>> Begin INFORMATION SUPPLIED

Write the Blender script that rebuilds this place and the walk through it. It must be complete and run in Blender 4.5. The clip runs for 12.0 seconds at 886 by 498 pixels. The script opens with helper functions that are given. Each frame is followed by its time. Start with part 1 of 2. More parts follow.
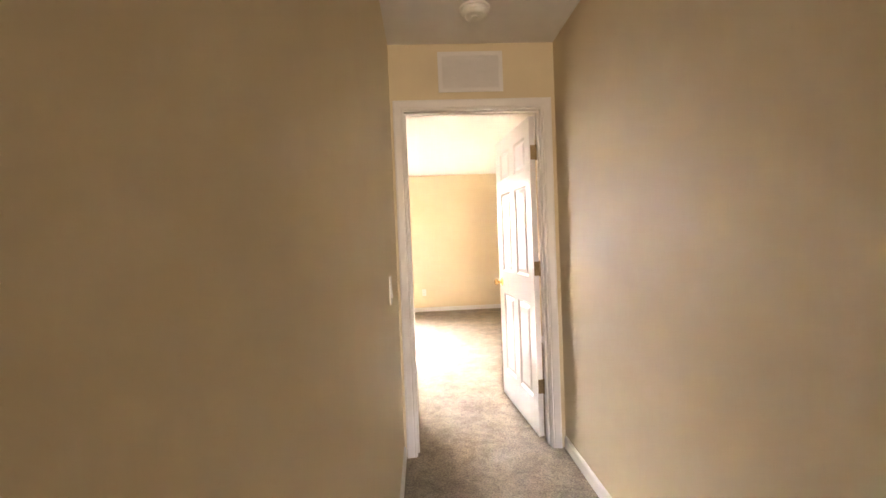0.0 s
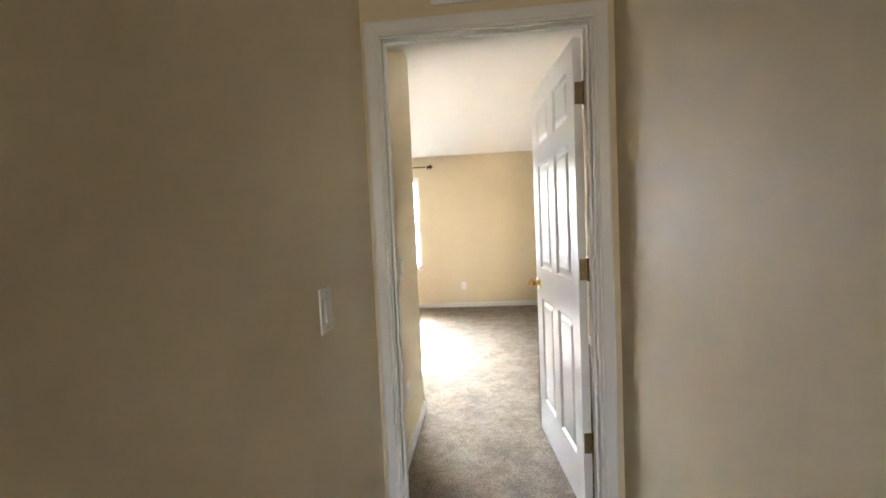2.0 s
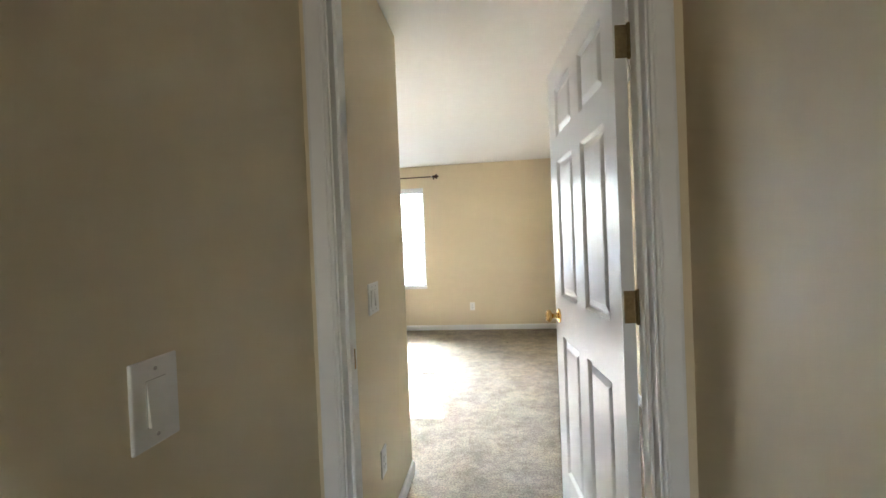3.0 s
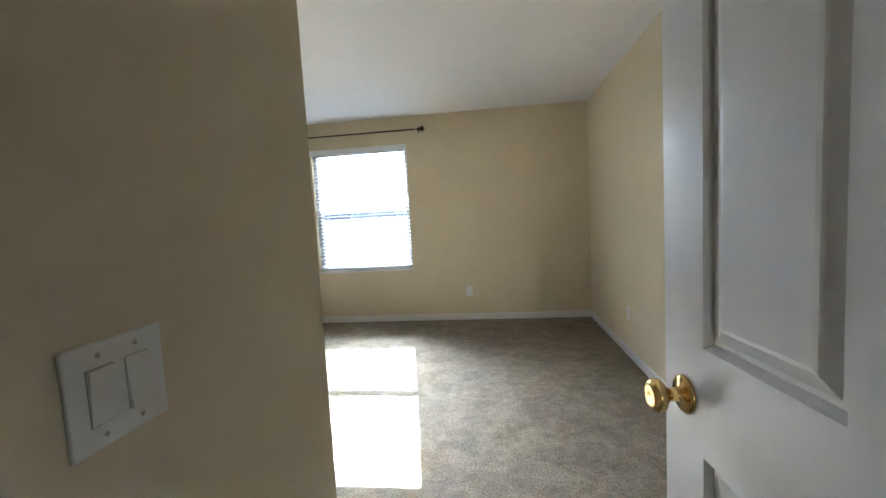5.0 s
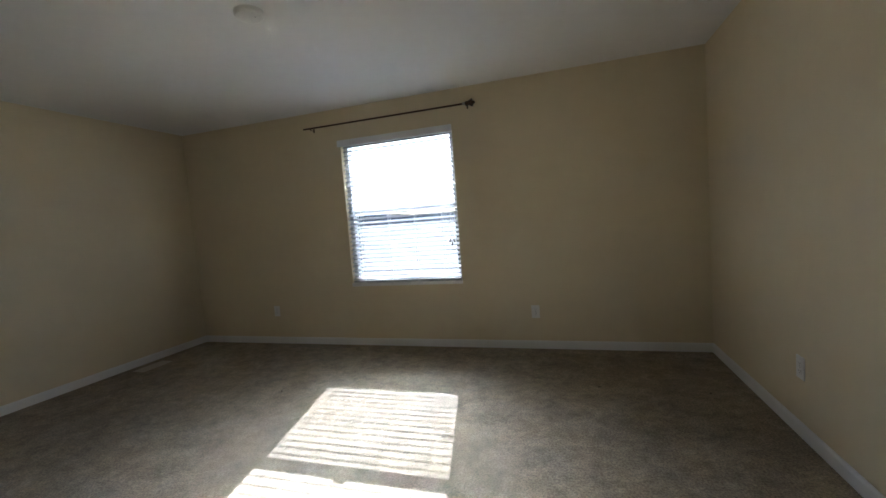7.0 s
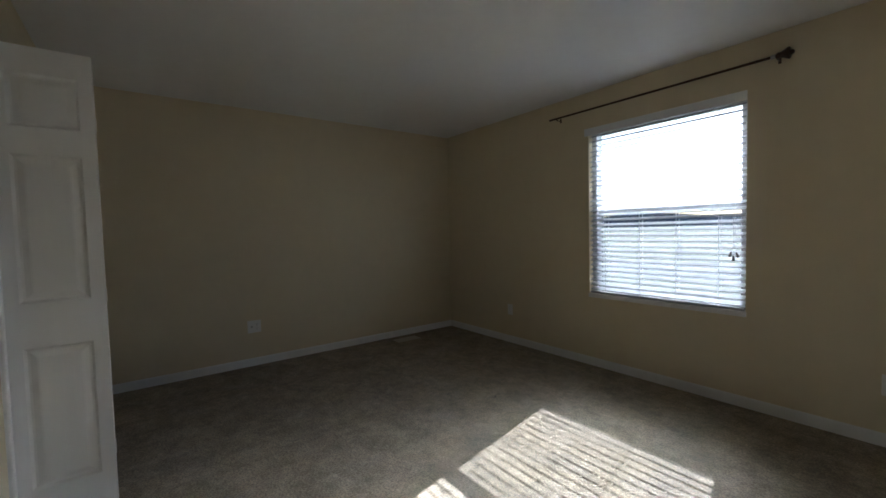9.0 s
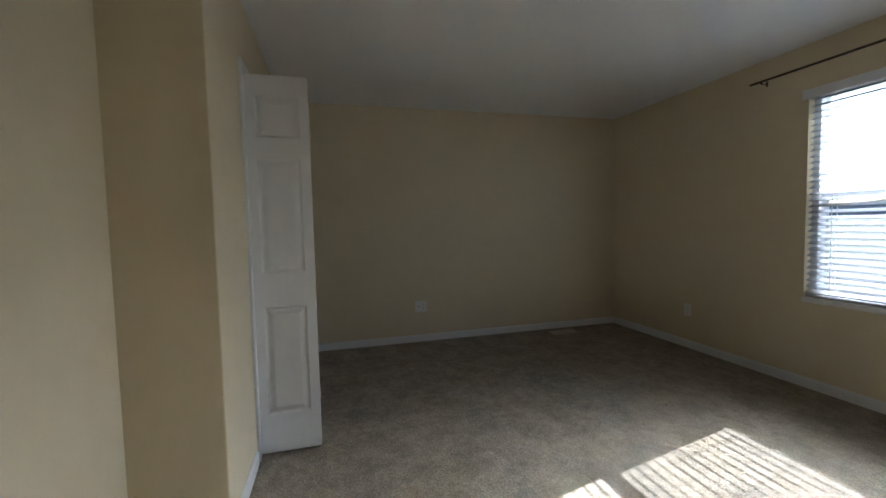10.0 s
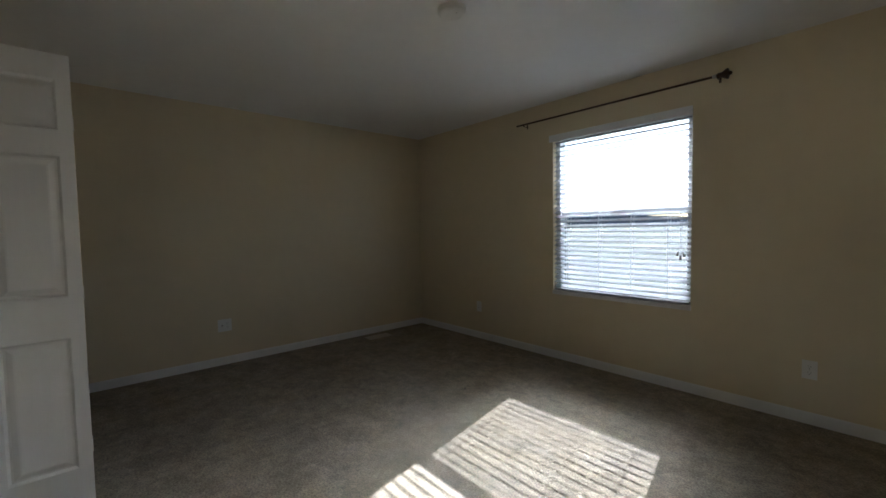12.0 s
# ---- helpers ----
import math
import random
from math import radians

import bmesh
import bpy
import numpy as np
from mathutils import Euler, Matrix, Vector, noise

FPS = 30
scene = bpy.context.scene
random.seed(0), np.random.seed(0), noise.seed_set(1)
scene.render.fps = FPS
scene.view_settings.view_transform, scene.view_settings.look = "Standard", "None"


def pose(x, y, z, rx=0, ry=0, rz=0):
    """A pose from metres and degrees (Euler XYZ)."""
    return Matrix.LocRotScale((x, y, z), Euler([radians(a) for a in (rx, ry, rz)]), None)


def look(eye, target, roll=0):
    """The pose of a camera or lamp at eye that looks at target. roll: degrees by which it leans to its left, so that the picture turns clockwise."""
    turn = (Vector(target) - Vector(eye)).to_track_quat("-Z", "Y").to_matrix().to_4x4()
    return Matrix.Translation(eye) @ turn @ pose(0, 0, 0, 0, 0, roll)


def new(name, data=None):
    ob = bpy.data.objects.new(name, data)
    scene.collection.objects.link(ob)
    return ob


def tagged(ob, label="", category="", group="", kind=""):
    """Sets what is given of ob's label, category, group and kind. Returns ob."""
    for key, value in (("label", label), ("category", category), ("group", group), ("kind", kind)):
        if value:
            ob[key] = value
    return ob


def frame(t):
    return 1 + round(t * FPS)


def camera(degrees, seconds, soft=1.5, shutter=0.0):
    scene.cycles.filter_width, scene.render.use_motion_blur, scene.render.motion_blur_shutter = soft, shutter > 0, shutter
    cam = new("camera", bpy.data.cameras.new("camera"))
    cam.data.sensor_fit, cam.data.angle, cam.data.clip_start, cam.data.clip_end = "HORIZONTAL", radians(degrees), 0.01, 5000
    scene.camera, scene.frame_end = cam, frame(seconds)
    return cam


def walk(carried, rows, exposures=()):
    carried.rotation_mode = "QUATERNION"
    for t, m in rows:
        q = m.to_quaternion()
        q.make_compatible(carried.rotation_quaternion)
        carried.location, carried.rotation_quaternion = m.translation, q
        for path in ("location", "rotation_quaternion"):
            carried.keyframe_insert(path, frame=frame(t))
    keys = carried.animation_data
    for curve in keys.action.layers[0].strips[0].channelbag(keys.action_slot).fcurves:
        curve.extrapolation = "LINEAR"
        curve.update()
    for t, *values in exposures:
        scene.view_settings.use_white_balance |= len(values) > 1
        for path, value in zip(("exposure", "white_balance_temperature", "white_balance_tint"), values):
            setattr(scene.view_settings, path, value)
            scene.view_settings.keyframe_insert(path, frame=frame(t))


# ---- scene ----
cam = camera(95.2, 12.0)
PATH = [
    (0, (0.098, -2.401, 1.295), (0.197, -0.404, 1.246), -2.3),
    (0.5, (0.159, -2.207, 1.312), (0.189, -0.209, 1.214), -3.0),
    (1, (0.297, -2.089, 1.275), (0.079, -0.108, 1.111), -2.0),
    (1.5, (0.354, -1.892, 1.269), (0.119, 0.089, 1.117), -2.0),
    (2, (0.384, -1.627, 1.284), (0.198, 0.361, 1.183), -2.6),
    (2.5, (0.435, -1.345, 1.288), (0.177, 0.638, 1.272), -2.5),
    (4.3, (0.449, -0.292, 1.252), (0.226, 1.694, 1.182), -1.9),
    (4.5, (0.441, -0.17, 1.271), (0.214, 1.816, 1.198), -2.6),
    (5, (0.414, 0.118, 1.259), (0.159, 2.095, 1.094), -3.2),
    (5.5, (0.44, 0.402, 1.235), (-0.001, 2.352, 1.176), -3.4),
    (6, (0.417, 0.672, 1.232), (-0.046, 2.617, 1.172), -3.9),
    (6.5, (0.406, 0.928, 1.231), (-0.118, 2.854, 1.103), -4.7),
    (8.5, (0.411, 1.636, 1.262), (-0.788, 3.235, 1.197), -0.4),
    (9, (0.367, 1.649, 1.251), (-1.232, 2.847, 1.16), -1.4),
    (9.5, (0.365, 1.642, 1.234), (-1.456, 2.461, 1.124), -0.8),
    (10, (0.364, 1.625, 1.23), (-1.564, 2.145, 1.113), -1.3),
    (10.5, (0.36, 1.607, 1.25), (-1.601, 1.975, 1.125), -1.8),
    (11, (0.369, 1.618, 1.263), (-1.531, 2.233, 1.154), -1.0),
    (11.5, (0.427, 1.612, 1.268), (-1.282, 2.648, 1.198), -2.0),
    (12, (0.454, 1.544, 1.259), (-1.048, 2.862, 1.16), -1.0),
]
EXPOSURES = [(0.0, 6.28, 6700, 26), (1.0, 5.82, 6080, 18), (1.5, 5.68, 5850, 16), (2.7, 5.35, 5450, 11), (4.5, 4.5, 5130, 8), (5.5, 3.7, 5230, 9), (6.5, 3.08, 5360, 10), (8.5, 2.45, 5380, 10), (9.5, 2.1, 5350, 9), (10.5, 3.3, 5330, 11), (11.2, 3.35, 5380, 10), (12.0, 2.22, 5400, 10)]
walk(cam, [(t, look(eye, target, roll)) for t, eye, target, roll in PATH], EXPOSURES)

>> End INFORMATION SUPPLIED
>> Begin INFORMATION SUPPLIED

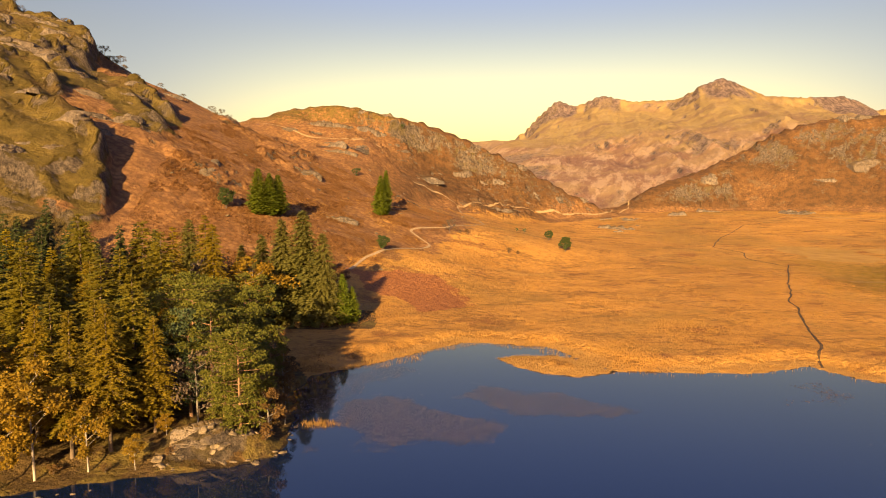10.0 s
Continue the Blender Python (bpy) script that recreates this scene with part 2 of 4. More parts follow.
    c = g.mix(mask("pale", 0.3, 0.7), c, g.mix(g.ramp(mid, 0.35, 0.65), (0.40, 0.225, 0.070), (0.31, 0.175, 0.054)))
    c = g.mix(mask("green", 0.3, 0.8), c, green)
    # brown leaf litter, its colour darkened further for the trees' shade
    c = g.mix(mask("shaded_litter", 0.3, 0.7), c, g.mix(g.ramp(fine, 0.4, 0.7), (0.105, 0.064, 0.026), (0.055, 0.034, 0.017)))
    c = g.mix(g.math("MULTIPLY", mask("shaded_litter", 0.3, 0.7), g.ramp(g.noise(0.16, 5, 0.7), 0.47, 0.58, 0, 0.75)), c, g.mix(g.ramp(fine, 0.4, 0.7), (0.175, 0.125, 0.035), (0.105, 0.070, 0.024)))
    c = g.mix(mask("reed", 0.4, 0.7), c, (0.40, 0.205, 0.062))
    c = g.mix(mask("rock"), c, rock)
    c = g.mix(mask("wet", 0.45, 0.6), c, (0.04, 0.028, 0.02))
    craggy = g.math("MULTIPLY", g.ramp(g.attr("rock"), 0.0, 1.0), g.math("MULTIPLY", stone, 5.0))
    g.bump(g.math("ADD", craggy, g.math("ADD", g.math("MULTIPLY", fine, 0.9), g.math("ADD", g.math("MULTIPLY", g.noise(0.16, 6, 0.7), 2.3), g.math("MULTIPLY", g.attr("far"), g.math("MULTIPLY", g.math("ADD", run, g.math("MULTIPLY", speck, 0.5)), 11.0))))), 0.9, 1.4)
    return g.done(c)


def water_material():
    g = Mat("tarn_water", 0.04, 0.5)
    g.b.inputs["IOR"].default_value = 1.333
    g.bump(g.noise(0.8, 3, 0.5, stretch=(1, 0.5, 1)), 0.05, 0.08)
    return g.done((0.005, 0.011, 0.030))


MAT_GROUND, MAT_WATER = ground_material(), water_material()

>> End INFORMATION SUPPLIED

Copy the listing above exactly, but only from the line with "Write the Blender" through the line with "pose from metres", including those two lines and excluding any picture.

Write the Blender script that rebuilds this place and the walk through it. It must be complete and run in Blender 4.5. The clip runs for 12.0 seconds at 886 by 498 pixels. The script opens with helper functions that are given. Each frame is followed by its time. Start with part 1 of 2. More parts follow.
0.0 s
2.0 s
3.0 s
5.0 s
7.0 s
9.0 s
10.0 s
12.0 s
# ---- helpers ----
import math
import random
from math import radians

import bmesh
import bpy
import numpy as np
from mathutils import Euler, Matrix, Vector, noise

FPS = 30
scene = bpy.context.scene
random.seed(0), np.random.seed(0), noise.seed_set(1)
scene.render.fps = FPS
scene.view_settings.view_transform, scene.view_settings.look = "Standard", "None"


def pose(x, y, z, rx=0, ry=0, rz=0):
    """A pose from metres and degrees (Euler XYZ)."""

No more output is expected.